Credit Suisse: Is India's Current Account Deficit Fudged? Where Are The Oil Dues To Iran?

 
Credit Suisse

India: Current Account Deficit Obfuscates Oil Outstandings To Iran, Export Growth Unsustainable



As per the RBI, India's current account deficit fell to an estimated 2.5% of GDP in the March 2011 quarter, from 3.1% in 9MFY11. Driving this is a cut in trade deficit due to (1) a fall in implied oil import volume (Fig 1) and (2) a rise in exports.

● We note that implied Indian oil import volumes have fallen sharply. This 26% YoY fall seems to be an accounting flaw, partly due to non-payments to Iran. If we take last year's volumes on this year's oil price, CAD would increase by US$14 bn (0.8% of GDP).



● Exports started picking up from Nov 2010. We now have a split. The increase - at least in Nov-10 - was limited to a few sectors : metals (50%), transport equipment (likely auto parts, 20%) and cotton + yarn (15%) are together 85% of the incremental growth, but only 25% of total exports.

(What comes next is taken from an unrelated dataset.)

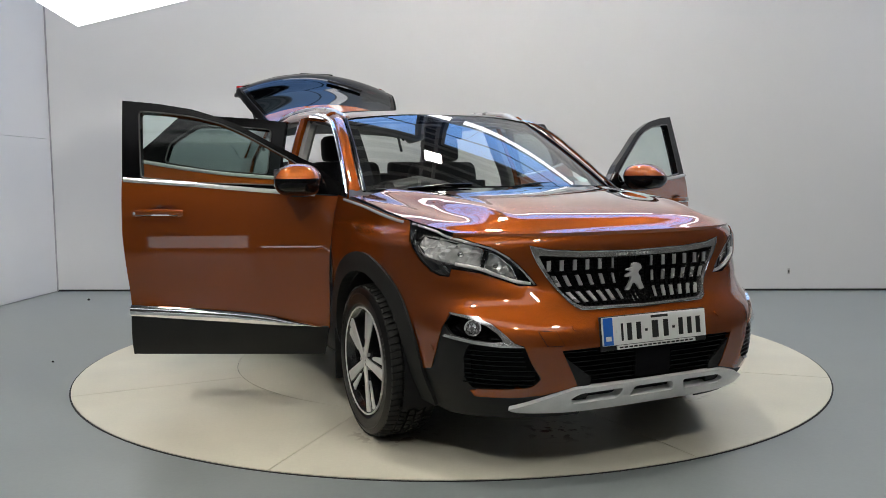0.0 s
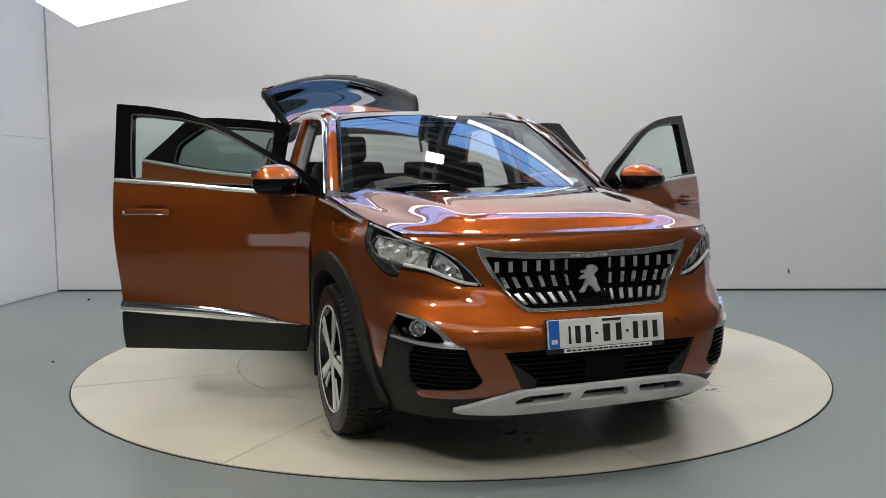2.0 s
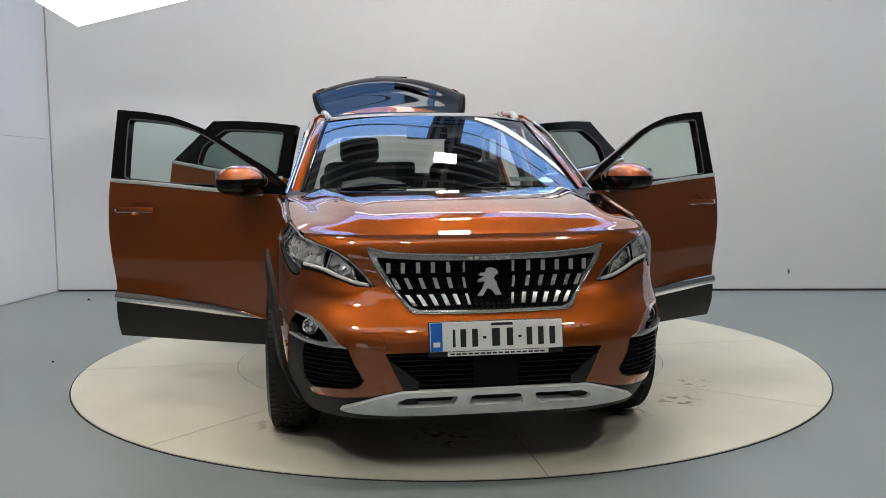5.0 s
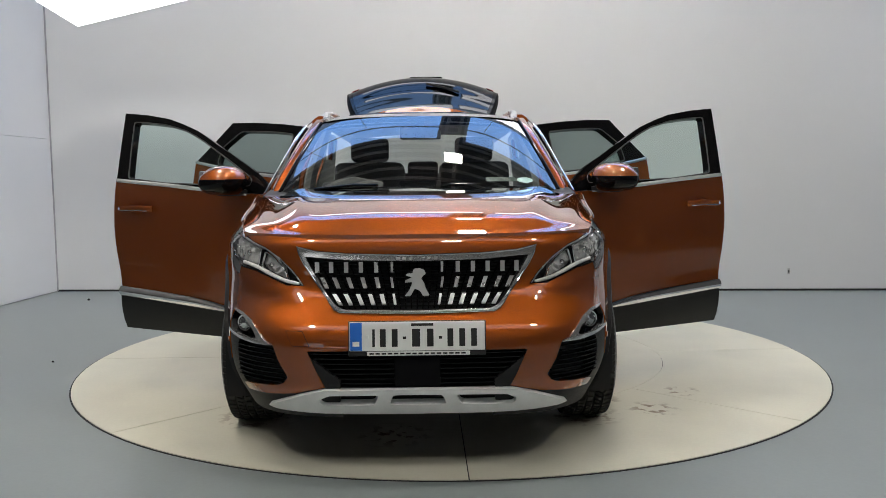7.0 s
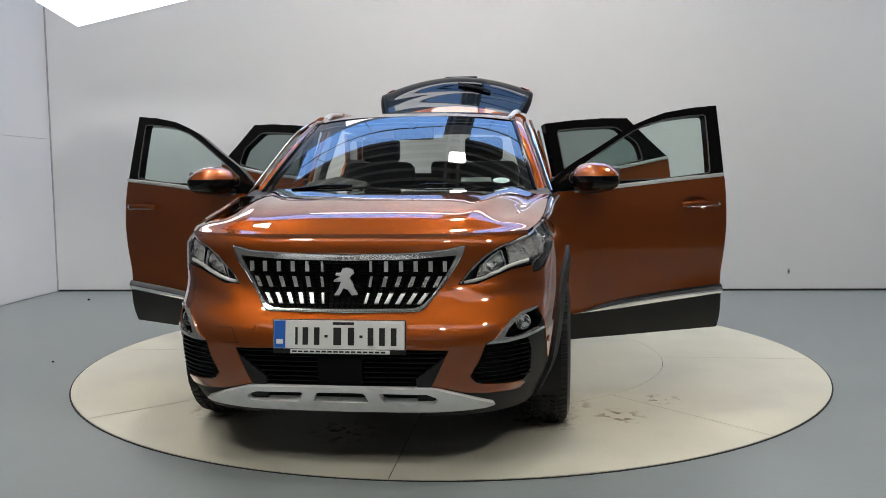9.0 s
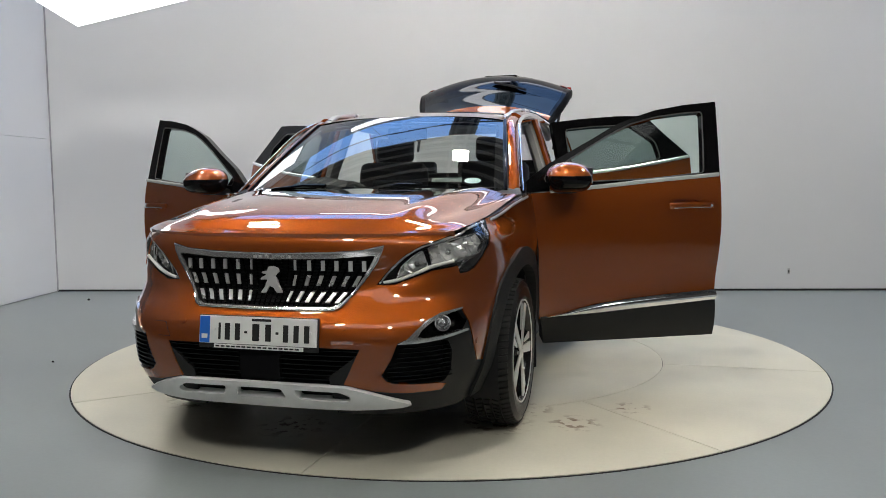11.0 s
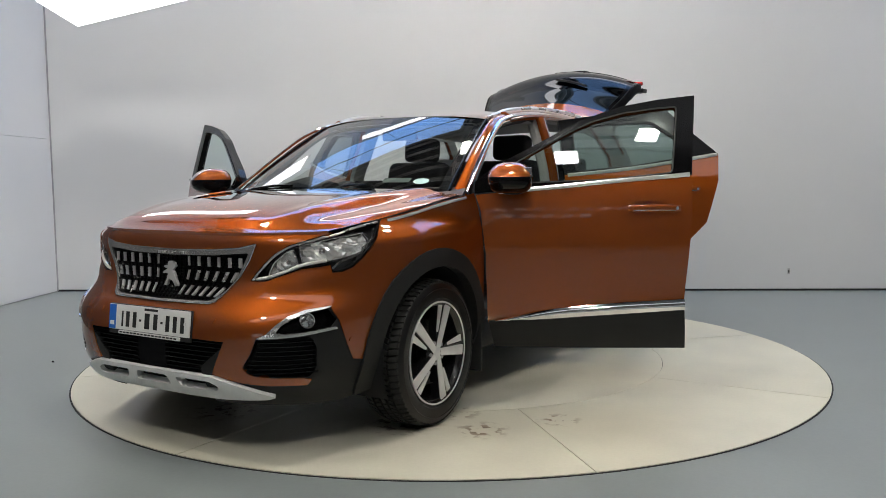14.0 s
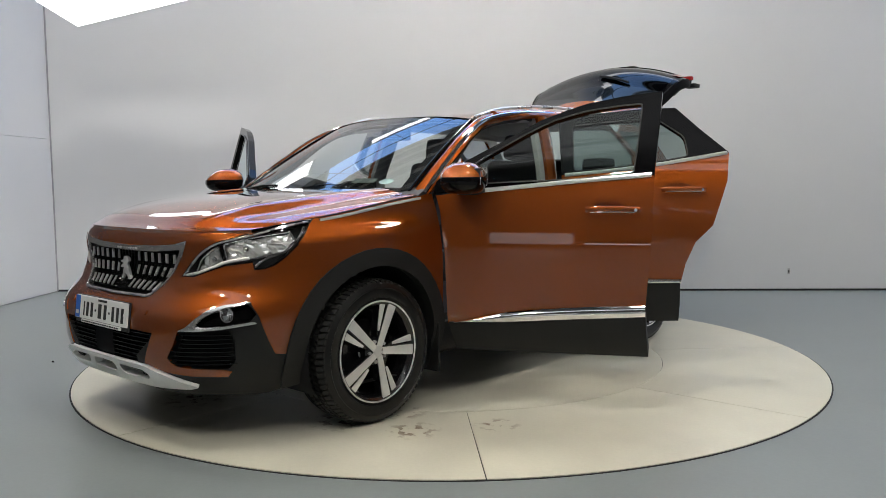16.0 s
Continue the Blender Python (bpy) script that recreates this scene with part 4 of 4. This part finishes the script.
def doors():
    for mirrored in (False, True):
        paint = [(-.837, .42), (-.845, .786), (-.872, 1.01), (-.897, 1.092), (-.50, 1.124), (-.19, 1.152), (.205, 1.184), (.200, .9), (.172, .548), (-.22, .522), (-.51, .490), (-.69, .453)]
        surround = [(-.905, 1.10), (-.903, 1.160), (-.85, 1.202), (-.77, 1.256), (-.61, 1.338), (-.53, 1.380), (-.42, 1.440), (-.36, 1.470), (-.24, 1.514), (-.13, 1.548), (.05, 1.579), (.236, 1.598), (.222, 1.40), (.206, 1.187), (-.19, 1.156), (-.5, 1.128)]
        hole = rounded([(-.80, 1.146), (-.802, 1.190), (-.62, 1.296), (-.44, 1.396), (-.37, 1.431), (-.28, 1.470), (-.13, 1.509), (.04, 1.531), (.142, 1.538), (.126, 1.36), (.108, 1.198), (-.19, 1.168)], .018)
        pane = [(-.82, 1.135), (-.82, 1.19), (-.62, 1.308), (-.44, 1.416), (-.28, 1.492), (-.13, 1.532), (.158, 1.564), (.118, 1.188), (-.19, 1.160)]
        door("front_door", HINGE, SWING, paint, surround, hole, [(pane, SIDE_GLASS, "lightly green side glass")],
             [(-.80, .433), (-.69, .456), (-.51, .493), (-.22, .525), (.172, .551)], [(-.80, .427), (-.64, .431), (-.3, .458), (.173, .493)],
             [(-.832, .428), (-.64, .45), (-.3, .48), (.172, .51), (.178, .40), (.186, .290), (-.3, .285), (-.80, .280)], (.012, 1.018, .252), "open copper orange front door with a black window frame", mirrored, wing_mirror)
        paint = [(.255, .53), (.245, .9), (.240, 1.190), (.70, 1.232), (1.235, 1.318), (1.222, 1.15), (1.14, .885), (1.04, .782), (.985, .65), (.962, .548), (.6, .545)]
        surround = [(.215, 1.545), (.43, 1.572), (.70, 1.594), (.926, 1.600), (1.073, 1.462), (1.235, 1.322), (.70, 1.237), (.240, 1.195)]
        hole = rounded([(.305, 1.497), (.50, 1.518), (.70, 1.530), (.81, 1.532), (.975, 1.420), (1.0, 1.300), (.70, 1.250), (.315, 1.215)], .03)
        pane = [(.295, 1.505), (.50, 1.526), (.70, 1.538), (.82, 1.540), (.985, 1.425), (1.01, 1.295), (.70, 1.242), (.305, 1.205)]
        door("rear_door", REAR_HINGE, REAR_SWING, paint, surround, hole, [(pane, PRIVACY, "dark privacy glass")],
             [(.262, .556), (.6, .56), (.96, .56)], [(.262, .515), (.6, .52), (.957, .53)],
             [(.262, .525), (.6, .53), (.955, .54), (.955, .40), (.952, .297), (.6, .288), (.262, .287)], (.965, 1.098, .25), "open copper orange rear door with dark glass", mirrored)


nose_panels()
number_plate()
headlights()
bonnet()
wings()
glasshouse()
rear_body()
tailgate()
cabin()
doors()
for X, Y, S in ((.796, HUB_Y, 1), (-.796, HUB_Y, -1), (.785, REAR_Y, 1), (-.785, REAR_Y, -1)):
    wheel(X, Y, S)


# ---- what moves ----
TURN = [(0.0, 25.9), (0.5, 24.8), (1.0, 23.47), (1.5, 21.95), (2.0, 20.36), (2.5, 18.63), (3.0, 16.76), (3.5, 14.83), (4.0, 12.97), (4.5, 11.0),
        (5.0, 9.06), (5.5, 7.11), (6.0, 5.17), (6.5, 3.22), (7.0, 1.29), (7.5, -0.78), (8.0, -2.69), (8.5, -4.55), (9.0, -6.57), (9.5, -8.72),
        (10.0, -10.93), (10.5, -13.2), (11.0, -15.49), (11.5, -17.87), (12.0, -20.38), (12.5, -22.95), (13.0, -25.64), (13.5, -28.36),
        (14.0, -31.02), (14.5, -33.74), (15.0, -36.5), (15.5, -39.25), (16.0, -42.04)]


def motions():
    walk(table, [(t, pose(*TABLE_AT, 0, 0, 0, a)) for t, a in TURN])
    walk(car, [(t, pose(0, 0, 0, 0, 0, a) @ Matrix.Translation((-0.176, 0, 0))) for t, a in TURN])


motions()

● Agri exports (mainly cotton), while small, helped the recent surge. Cotton prices in Nov-10 were up only 50% YoY to c.US$120/lb.



In subsequent months, they rose to US$200/lb, and may have played a larger role in export growth till March 2011. They are now down to ~$150. Exports may continue to be strong, but the Nov-10 split does not provide confidence in sustainability. In the absence of trade support, despite a record US$76 bn in fund inflows in FY11 (equity+debt), the Rupee has been weak (except against the USD). This creates a worrying circularity for investors.

Assessing sustenance of the fall in trade deficit

India's current account deficit fell to an estimated 2.5% of GDP in Mar-11 quarter, from 3.1% in 9MFY11. This has been led primarily by reduction in the trade deficit. This, in turn, has been caused by (1) a fall in implied oil import volume and a rise in exports. Oil import value was flat YoY in the March 2011 quarter despite a sharp increase in oil prices, implying that volumes fell 25%.

Simultaneously, FY11 exports were significantly higher than prior peaks, and at US$246 bn - much higher than the trade ministry's target of US$200 bn. YoY exports growth is back to pre-crisis levels.

The pick-up occurred from 3Q11 onwards, in particular from Nov 2010. We attempt to assess sustainability with the Nov 2010 split. Two-thirds of India's exports are manufactured products, which remain flat since March 2010. There has been a spike in agri exports - both cotton and yarn exports have benefited from relaxed export limits and a sharp increase in prices globally.

We note that 97% of the incremental YoY growth in exports in November 2010 came from sectors accounting for only one-third of exports. Of these, commodity exports are 65% of incremental exports.